I realized that life has me running these days and I forgot to post the results of my doctor's visit last Friday. I actually peeked at the lab results prior to the appointment, and I knew that pesky tumor marker was up again. When Dr. Kohn entered into the room, she said that for the most part everything looked fine, except the CEA marker was up again. I mentioned that I had discovered that already, and she asked me if I saw that the rest of my results were fine. I did, but of course, I wondered what she was going to tell me about the elevated marker.
Just to refresh your memory, tumor markers pick up proteins in the blood that can be caused by cancerous tumors. The CEA marker in particular picks up an indication of gastronomical cancers (primarily colon) which earned me an extra colonoscopy last summer. Before going into the office, I noticed a trend in my numbers from last year, elevated in the summer and decreasing in the fall. I asked my doctor if by chance it could be related to spring and summer allergies. My allergies were particularly bad on the Friday I had the blood draw.

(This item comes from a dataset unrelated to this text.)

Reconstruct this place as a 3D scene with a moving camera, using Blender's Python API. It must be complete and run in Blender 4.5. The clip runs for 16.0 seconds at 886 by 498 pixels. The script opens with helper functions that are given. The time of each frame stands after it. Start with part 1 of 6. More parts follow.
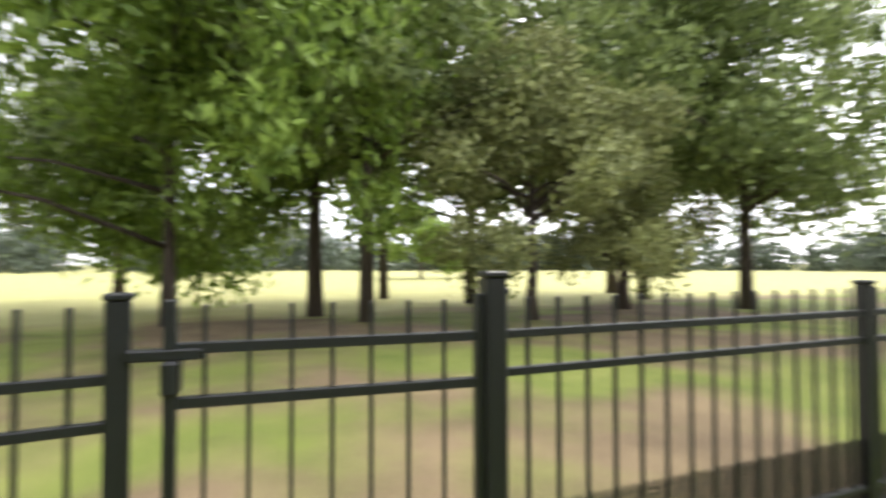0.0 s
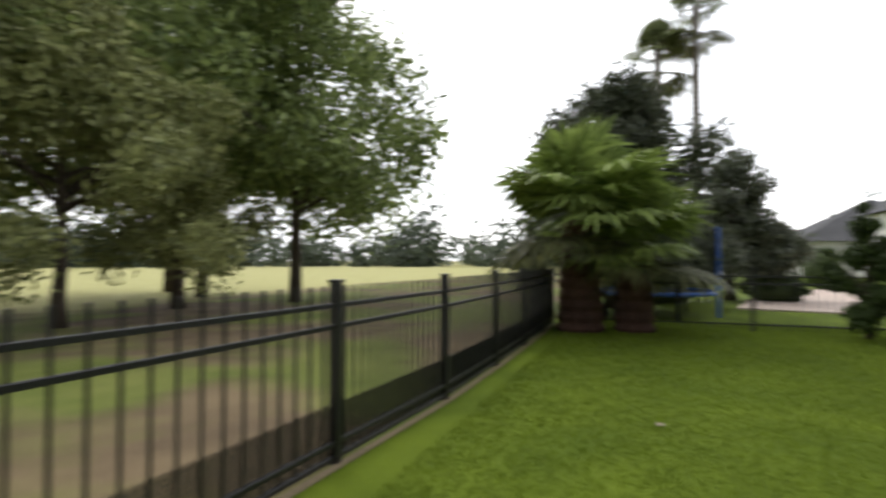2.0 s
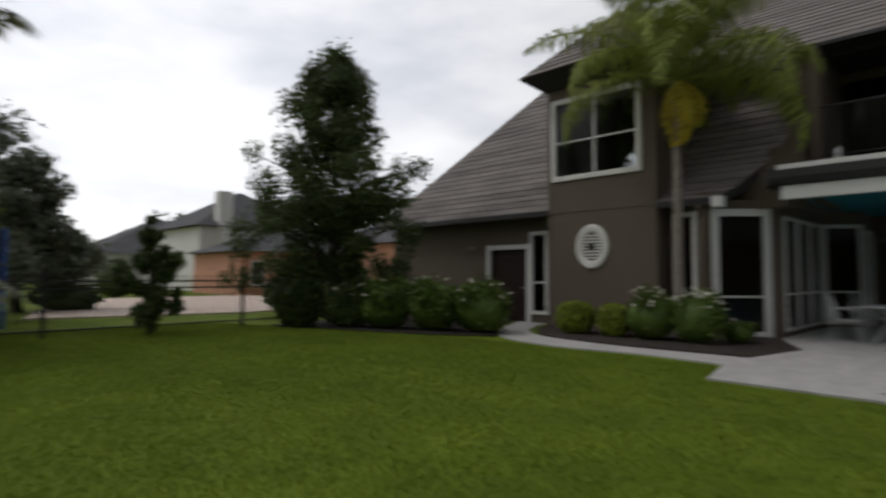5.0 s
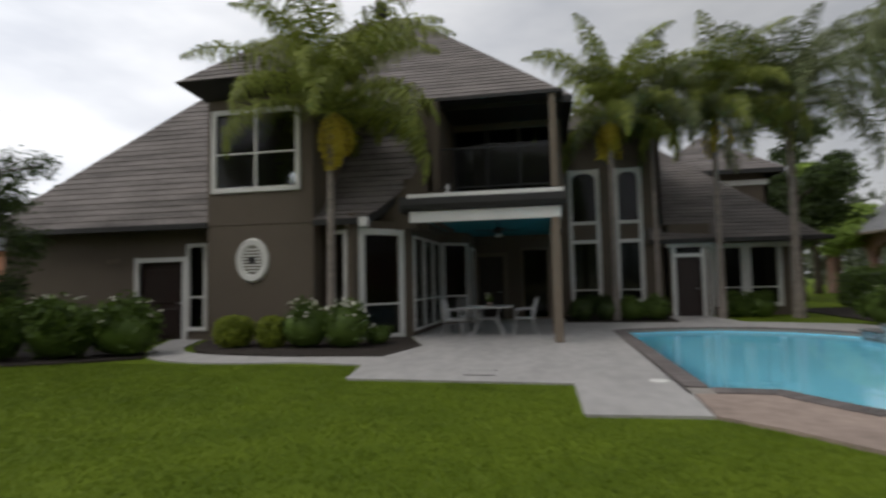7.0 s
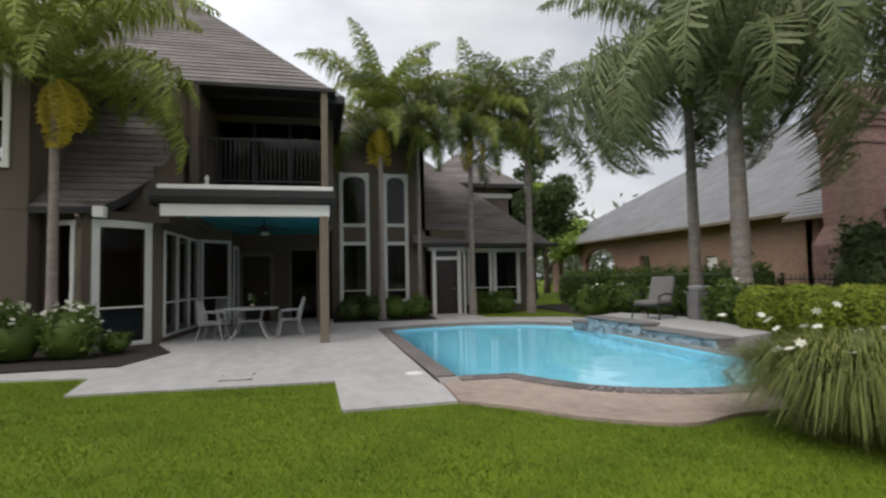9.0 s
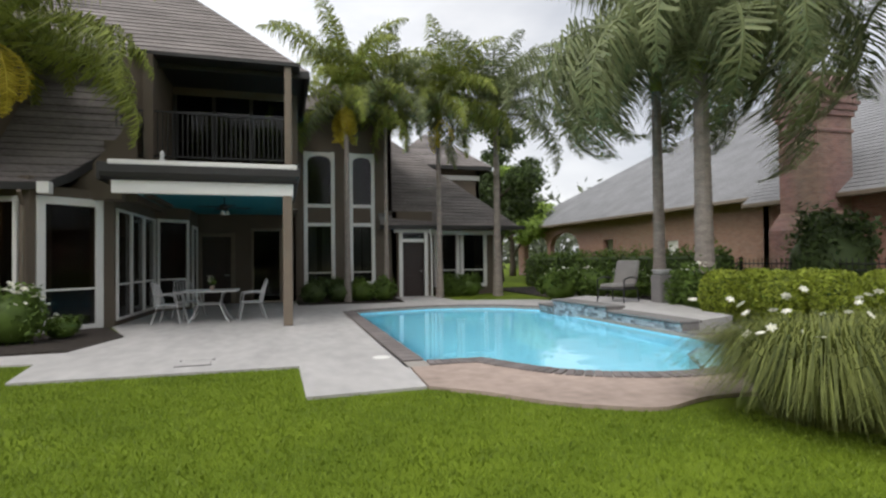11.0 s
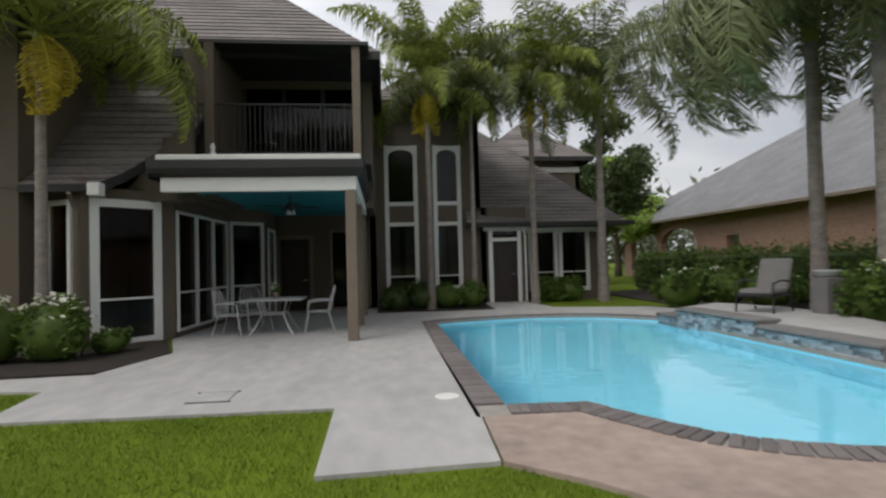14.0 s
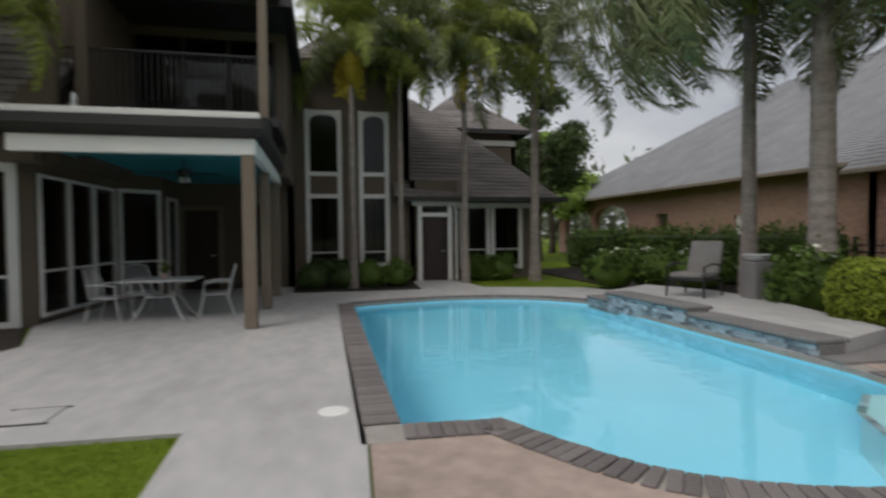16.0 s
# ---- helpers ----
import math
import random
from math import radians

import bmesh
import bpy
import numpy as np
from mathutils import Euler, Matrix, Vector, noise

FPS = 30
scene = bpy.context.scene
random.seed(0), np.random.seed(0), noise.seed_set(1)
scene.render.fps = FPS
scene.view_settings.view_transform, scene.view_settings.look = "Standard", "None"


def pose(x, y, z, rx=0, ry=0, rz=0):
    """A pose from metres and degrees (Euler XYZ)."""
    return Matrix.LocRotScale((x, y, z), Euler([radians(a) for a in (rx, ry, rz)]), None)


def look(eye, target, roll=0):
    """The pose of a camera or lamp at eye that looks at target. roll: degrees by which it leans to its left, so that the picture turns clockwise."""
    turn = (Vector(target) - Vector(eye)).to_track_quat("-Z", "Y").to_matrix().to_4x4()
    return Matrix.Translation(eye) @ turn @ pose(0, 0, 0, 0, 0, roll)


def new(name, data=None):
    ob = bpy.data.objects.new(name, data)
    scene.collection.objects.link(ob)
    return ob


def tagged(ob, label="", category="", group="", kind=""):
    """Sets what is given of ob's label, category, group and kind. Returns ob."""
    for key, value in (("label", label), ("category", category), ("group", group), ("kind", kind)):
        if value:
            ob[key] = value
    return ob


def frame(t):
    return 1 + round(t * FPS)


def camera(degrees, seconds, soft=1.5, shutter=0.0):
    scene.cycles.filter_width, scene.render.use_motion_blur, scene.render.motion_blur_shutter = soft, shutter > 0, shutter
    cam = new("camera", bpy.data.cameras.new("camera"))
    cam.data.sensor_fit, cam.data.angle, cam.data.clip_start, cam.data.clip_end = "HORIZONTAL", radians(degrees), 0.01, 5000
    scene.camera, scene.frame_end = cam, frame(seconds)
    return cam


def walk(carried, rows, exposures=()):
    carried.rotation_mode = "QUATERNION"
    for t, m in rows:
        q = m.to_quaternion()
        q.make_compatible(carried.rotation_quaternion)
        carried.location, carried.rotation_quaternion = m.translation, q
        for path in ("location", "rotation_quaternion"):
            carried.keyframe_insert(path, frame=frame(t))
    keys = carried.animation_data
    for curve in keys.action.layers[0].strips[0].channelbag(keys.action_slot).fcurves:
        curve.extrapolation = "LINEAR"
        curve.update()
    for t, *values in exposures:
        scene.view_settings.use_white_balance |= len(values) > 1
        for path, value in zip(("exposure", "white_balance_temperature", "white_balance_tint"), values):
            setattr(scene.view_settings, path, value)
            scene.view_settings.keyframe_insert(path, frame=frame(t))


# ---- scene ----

Dr. Kohn didn't think that was the missing puzzle piece, but she admitted that there could be any number of benign (non-cancerous) reasons why my tumor marker is up again. The normal range is under 3.0, and my marker was at 3.2. She mentioned that tumor markers really do not add to the survival rates of patients treated as curative (early stage cancers that the doctors pursue treatment to get rid of the cancer entirely as opposed to cancers that have metastasized). Percentages and numbers are an oncologist's holy grail in deciding treatment and follow up, but Dr. Kohn admitted that it was hard to forego checking the markers. She wasn't going to stress about the slight increase (her words), not even make me come in for a blood draw in two months (which was the protocol we followed last year). Instead, she said she would see me in October, when I was due for my next mammogram.
I had hoped this was how she was going to react to this report. When I did a bit of research again, it seems like people were asking about tumor markers that were significantly higher than normal. If my marker was at a seven or even a five, I would be concerned (especially since some patients online had scores of 27 or 54). But .2 over normal? Especially since this seems to be the trend from last year? Perhaps this is my normal. I usually do things a bit above average, so maybe I'm following that through with tumor markers.
I did decide to try another aromatase inhibitor. I felt like I needed to try one more time because it would give me a bit higher survival percentage and more importantly, didn't have the added uterine cancer risk that plagues tamoxifen. Granted, the survival percentage is very small as is the risk for this secondary cancer, but combined, I felt it was worth trying once more. The last time I tried an AI, the doctor prescribed Arimidex. After a few days, I noticed itchy spots on my abdomen and top of one foot. Then when I forgot to take Claritin one morning, my throat began to swell and I realized these were symptoms of an allergic reaction to the medication.
I started my new med, Aromasin, on Friday. So far, I haven't experienced any negative side effects. I'm trying not to be overly sensitive to my skin itching or whether my tongue feels numb. I've decided that I'll know it if it's a reaction, but I don't want to make one up by overly thinking about it. I'm on the alert for any red bumps, which I haven't found. The best thing is I haven't experienced the achiness that I experienced on Arimidex. This is a common side effect of an AI. This was probably one of the main reasons why I hesitated about switching before. Quality of life, being able to exercise without pain, being flexible and strong, is important to me. So, as of now, everything looks like it is going well. I'm so thankful.
So, my season of testing is finished! I am off until next October when I'll undergo a mammogram and blood draw. If everything looks good, my next appointment isn't for six months. Six whole months!! I'm ecstatic over those numbers. Until now, I'll continue living each day for all it's worth, enjoying my kids, the sunshine, this marvelous life that God has blessed me with. And you? Is there anything you are putting off because of fears? Anything you need to try once more? Any test or medical procedure you have been avoiding? Schedule it, perform it, just do it. Remember, God's got your back!